The gift of sight will not change the real world. The problem will still be there. What we see will be different. There will be a dimension, the God dimension, which we missed before.
Faith is that gift which permits us to see and at the same time gives us the hope to know that even if at a particular time in life we may be “blind” that someday the healing hand of the Lord will touch us. In this light faith is that gift which allows us to thank God not only for yesterday’s salvation but for tomorrow’s.

Sat.1stWeek of Advent....(Matt.9:35-10,1,6-8)....Faith mean to share in the ministry of the Lord. This sharing in the ministry is more than just “working for the Lord”. Through faith and Baptism we are identified with Christ, His sign is on our souls. Baptism immerses us into the mystery of who He is so much that as one of the Fathers of the Church said: anything that is said of Christ may in some way be said of those who believe in Him. Christ is Saviour, the light of the world, life, Christ is the Son of God, and the Son of Man, all of these appellations belong to Jesus by nature and to us by our adoption in and through Him.
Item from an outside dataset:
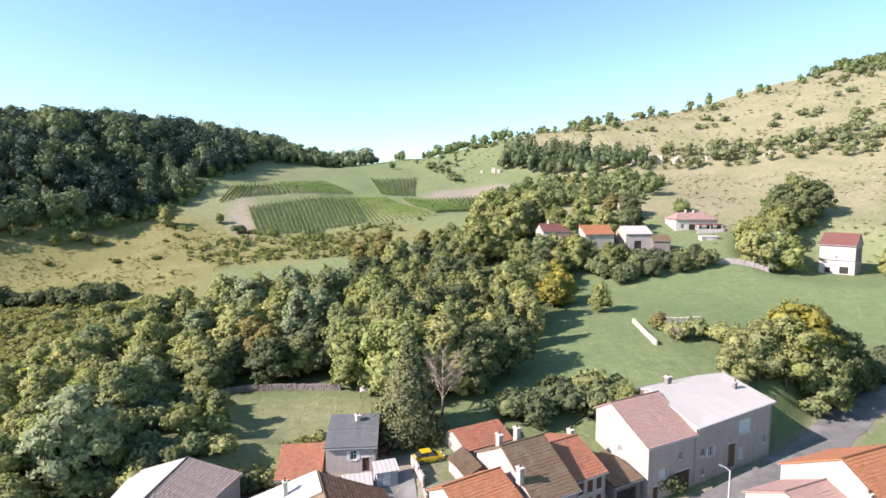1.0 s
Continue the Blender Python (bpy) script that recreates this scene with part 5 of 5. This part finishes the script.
house("barn with pale sheet roof", rect(56.8, 183.6, 6, 9.2, 9), (22.8, 22.8), (0.6, 0.6, 25.2, 25.2), 17.5, ("grey", "grey", "grey", "beige"), "whiteroof", [(0, 3.0, 5.6, 0.1, 2.8, "gap")], group="hamlet houses", name="barn", category="barn", cap=None)
house("small shed with brown tiled roof", rect(65.4, 181.6, -4, 5.6, 6), (20.6, 20.6), (0.5, 0.5, 22.4, 22.4), 17.5, ("stone", "stone", "stone", "stone"), "brown", (), group="hamlet houses", name="shed", category="shed", cap=None)
house("single-storey villa with pink hipped roof and terrace", rect(81.4, 203.6, 4, 16.0, 9.4), (27.0, 27.2), (0.55, 0.55, 29.4, 29.4), 22.6, ("bright", "bright", "bright", "bright"), "pink",
      [(0, 2.0, 3.4, 0.8, 2.4, "window", "plain"), (0, 5.0, 7.6, 0.2, 2.4, "gap"), (0, 9.0, 10.4, 0.8, 2.4, "window", "plain"), (0, 12.0, 14.6, 0.2, 2.4, "gap")], [(87, 209, 28.4, 30.2, "white"), (90, 209, 28.4, 30.0, "white")], group="hamlet houses", cap="pink", hip=(0.22, 0.22), out=0.7)
villa_ax = axes_at(88.0, 203.2, 4)
awning = thing("awning", tuple(villa_ax(4.5, -1.4, 22.6)), "dark red awning over a white terrace", "awning")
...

The ministry to which we are called, each in their own way according to their particular state in life, is a living of this identity. The Gospel command is Jesus telling His disciples to preach in exactly the same way He does...by words and signs. Why? It is a way of telling them that they share in His life and rather than simply being a command what it is is Jesus telling them who they are. He is bringing out in a part of what it means to believe in Him....that they are called to share in His mission of preaching the Good News.
Our image of Christ when it comes to His sending forth has to be looked at again. So often they are looked at as “things Jesus tells us to do” rather than a giving to birth of that part of our personality which touches on the identity with Christ. In sending forth we preache Christ. Preached not only because He told us to but rather because it is whom He has made us.